Recovery Principle Number One

Dale Kay Lillak, LMFT

It's the New Year! And you aren’t happy with yourself. Your New Years Resolution is lost somewhere in the Ethernet. You feel sure that the resolve you possessed just a few days ago isn’t gone, but . . .

If you made a New Years Resolution or at least a silent promise to yourself regarding some behavior you wish to change, some attitude you wish to release, or just something you want to focus on more concretely and productively--and now you find yourself struggling--its time to try the Number One Recovery Principle.

The Number One Recovery Principle is quite simple, and it goes like this: You are not alone, so ask for help.

"You are not alone." We live in a world filled with people eager to offer assistance to others. Some of these people we know and some we don’t know. Where do you find people willing to help you? Start by looking to people you know: friends, co-workers, neighbors, or family members. People you don’t know would include professionals who are trained to help others when they are feeling stuck and unable to achieve a goal. These people might be counselors, coaches, psychotherapists, ministers, priests, or shamans.

Professionals can help by offering support, empathic attunement, direction and advice. A professional coach can guide your goal setting, assist in attaining reasonable steps toward the goal, and make phone calls at specific times to offer support and encouragement. Ministers and priests are available for spiritual counseling and advice regarding life choices. Shamans are people trained in the art of holistic healing of the mind and spirit, and they can offer insights and advice.

Perhaps you read the Number One Recovery Principle and said to yourself, "But, I am alone. I feel alone. I have no family. I have no friend I could trust. I could not turn to co-workers, and going to a professional just seems like too much trouble." If this is true for you there are still other people ready to help. If you are struggling with recovery from alcohol, drugs, over eating, bingeing and purging, debting and overspending, gambling, unhealthy relationships and sexual encounters, emotional chaos, or some addictive, compulsive behavior then a 12-Step meeting is just the ticket. 12-Step meetings are free and available almost around the clock. Many of the people who attend 12-Step meetings are very available to offer assistance through phone calls and sponsorship. Typically, a sponsor has several years of sobriety from the drug or behavior, and is of the same gender as the sponsee. The sponsor makes him or herself available for support and advice, and assistance in working the 12-Steps of recovery.
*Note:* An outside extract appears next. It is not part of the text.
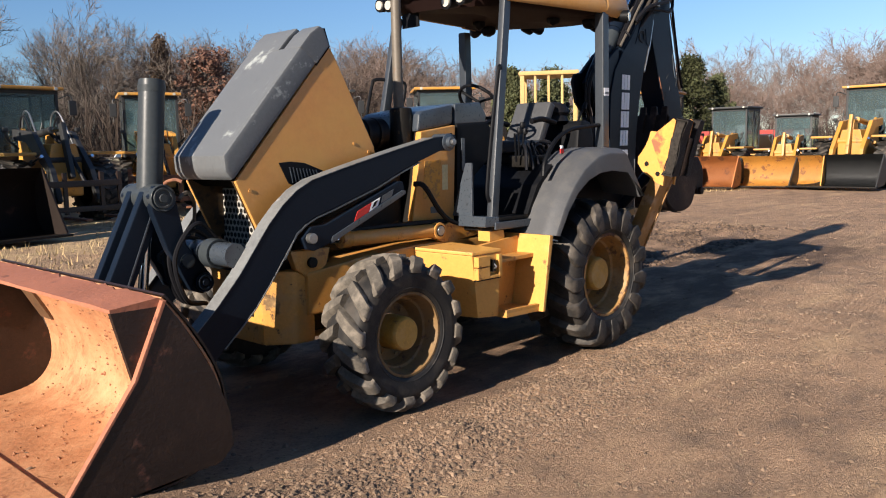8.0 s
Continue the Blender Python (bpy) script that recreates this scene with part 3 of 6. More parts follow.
def build_woods():
    """The far woods: many bare trees in one mesh, dense to the ground."""
    rng = random.Random(77)
    kinds = []
    for s in range(6):
        wood, twig = grow(100 + s, 10.0, (10, 7, 7, 7), trunk=0.62, reach=1.2, fork=0.16, thick=0.008, slim=0.0085, wide=0.9)
        v = np.array(wood.v + twig.v)
        k = len(wood.v)
        kinds.append((v, wood.f + [tuple(i + k for i in f) for f in twig.f]))
    for name, lo, hi, count, mat, label in (
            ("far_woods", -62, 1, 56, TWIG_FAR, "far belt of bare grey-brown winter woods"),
            ("brown_woods", -3, 44, 68, TWIG_DARK, "far belt of dark brown leafless woods"),
            ("reddish_woods", 38, 114, 104, TWIG_RED, "far belt of bare reddish-brown winter woods")):
        verts, faces, off = [], [], 0
        for i in range(count):
            v, f = kinds[rng.randrange(6)]
            bear = lo + (hi - lo) * (i + rng.random()) / count
            dist = rng.uniform(66, 92) if name == "far_woods" else rng.uniform(74, 104)
            x, y = polar(bear, dist)
            rise = 0.158 if bear < -8 else 0.135 if bear < 8 else 0.105 if bear < 18 else 0.145 if bear < 42 else 0.122
            a, s = rng.uniform(0, 6.28), (rise * rng.uniform(0.62, 1.05) * dist + 1.7) / v[:, 2].max()
            ca, sa = math.cos(a), math.sin(a)
            w = np.c_[(v[:, 0] * ca - v[:, 1] * sa) * s * 1.3 + x, (v[:, 0] * sa + v[:, 1] * ca) * s * 1.3 + y, v[:, 2] * s]
            verts.extend(map(tuple, w))
            faces.extend(tuple(q + off for q in ff) for ff in f)
            off += len(v)
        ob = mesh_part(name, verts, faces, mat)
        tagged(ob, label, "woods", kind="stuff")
    verts, faces = [], []
    for _ in range(56000):
        bear = rng.uniform(-64, 114)
        dist = rng.uniform(58, 82) if bear < 40 else rng.uniform(66, 96)
        x, y = polar(bear, dist)
        h = 0.7 + 4.6 * rng.random() ** 1.5 * (0.75 if bear > 45 else 1.35 if -4 < bear < 42 else 1)
        w = rng.uniform(0.012, 0.05)
        a = rng.uniform(0, 6.28)
        lx, ly = rng.gauss(0, 0.4) * h, rng.gauss(0, 0.4) * h
        dx, dy = math.cos(a) * w, math.sin(a) * w
        k = len(verts)
        verts.extend([(x - dx, y - dy, -0.1), (x + dx, y + dy, -0.1), (x + lx * 0.5 + dx, y + ly * 0.5 + dy, h * 0.55), (x + lx * 0.5 - dx, y + ly * 0.5 - dy, h * 0.55), (x + lx, y + ly, h)])
        faces.extend([(k, k + 1, k + 2, k + 3), (k + 3, k + 2, k + 4)])
        for _ in range(2):
            t = rng.uniform(0.3, 0.8)
            bx, by, bz = x + lx * t, y + ly * t, h * t
            k = len(verts)
            verts.extend([(bx, by, bz), (bx + dx * 0.8, by + dy * 0.8, bz + 0.03), (bx + rng.gauss(0, 0.45), by + rng.gauss(0, 0.45), bz + rng.uniform(0.1, 0.8))])
            faces.append((k, k + 1, k + 2))
    ob = mesh_part("undergrowth", verts, faces, BRUSH)
    tagged(ob, "dense brown leafless undergrowth along the foot of the woods", "brush", kind="stuff")


build_woods()


# ---------------------------------------------------------------- the backhoe loader
# its front looks to -x, its left side to -y; x = 0 is the rear axle
backhoe = thing("backhoe_loader", "worn yellow and black backhoe loader with canopy and raised hood", "backhoe loader")

YELLOW_DULL = surf("dull_yellow", (0.46, 0.25, 0.045), 0.6, dark=0.7, scale=6, bump=0.1, stain=(0.2, 0.11, 0.04), stain_cut=0.62, stain_scale=9, dust=(0.4, 0.27, 0.12), dust_cut=0.45)


def lug_bars(bm, c, rc, w, count, reach, width, height, k, tongue):
    """Rounded tread bars that run from the middle of the tyre over its shoulder and end as blunt tongues on the sidewall."""
    cx, cy, cz = c
    line = [(0.01, 0.0, 0.0, 1.0, 1.0, 0.85), (0.25, 0.002, 0.03, 1.0, 1.0, 1.0), (0.40, 0.018, 0.35, 0.94, 1.0, 1.05), (0.465, 0.045, 0.75, 0.66, 0.85, 1.05)]
    line += [(0.495, 0.085, 0.95, 0.3, 0.42, 1.0), (0.508, 0.125, 1.0, 0.1, 0.2, 0.88), (0.509, 0.165, 1.0, 0.0, 0.13, 0.7), (0.503, 0.195, 1.0, 0.0, 0.06, 0.42)] if tongue else [(0.485, 0.07, 0.9, 0.4, 0.75, 1.0), (0.50, 0.10, 1.0, 0.1, 0.35, 0.95)]
    for s in (-1, 1):
        for i in range(count):
            a0 = 2 * math.pi * (i + (0.5 if s > 0 else 0)) / count
            ring = []
            for j, (o, drop, no, nr, hh, ww) in enumerate(line):
                u = j / (len(line) - 1 if tongue else 7)
                a = a0 + reach * min(1.0, u / 0.5) ** 0.85 - 0.10 * max(0.0, u - 0.5)
                row = []
                for across, up in ((-1.25, -0.3), (-1.04, 0.62), (-0.78, 1.0), (0.78, 1.0), (1.04, 0.62), (1.25, -0.3)):
                    h = height * (hh * up if up > 0 else up)
                    rad = rc - drop * k + nr * h
                    off = s * (o * w + no * h)
                    b = a + across * ww * width / 2 / rad
                    row.append(bm.verts.new((cx + rad * math.cos(b), cy + off, cz + rad * math.sin(b))))
                ring.append(row)
            for p, q in zip(ring, ring[1:]):
                for m in range(6):
                    bm.faces.new((p[m], p[(m + 1) % 6], q[(m + 1) % 6], q[m]))
            bm.faces.new(ring[0])
            bm.faces.new(ring[-1][::-1])
    bmesh.ops.recalc_face_normals(bm, faces=bm.faces[:])
    return bm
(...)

"Ask for help." This may be the hardest part of the Number One Recovery Principle for some people. We live in a culture that prizes the individual over the community. You may believe that asking for help may be viewed as a weakness rather than a strength. You may be unwilling to ask for help because you may appear vulnerable, and being vulnerable in your worldview is dangerous. Whatever you believe about asking for help to reach a goal, getting help makes sense.

Think about it for a minute. Nearly anyone who has ever achieved a goal had some sort of help. Olympic athletes have many helpers; football and soccer players have coaches and teammates; musicians have the orchestra or band to support their pursuit; college students have family, friends, and the institution supporting their goal--the list is endless. Maybe you’re thinking that your goal is small compared to those listed, and asking for help to stay on an eating plan or to help motivate you to take a walk every day seems insignificant. THINK AGAIN! Having a buddy to walk with especially in the beginning may make all the difference in attaining your goal of two miles per day. Attending a meeting with others who are trying to follow specific eating plans would support you when you most want to forget the goal and binge on sugar.

Whatever your goal someone can help. In fact, half the reason for getting the help is for teaching you to ask for the help. Allowing someone else to help us isn’t always easy, but it makes the best sense of all.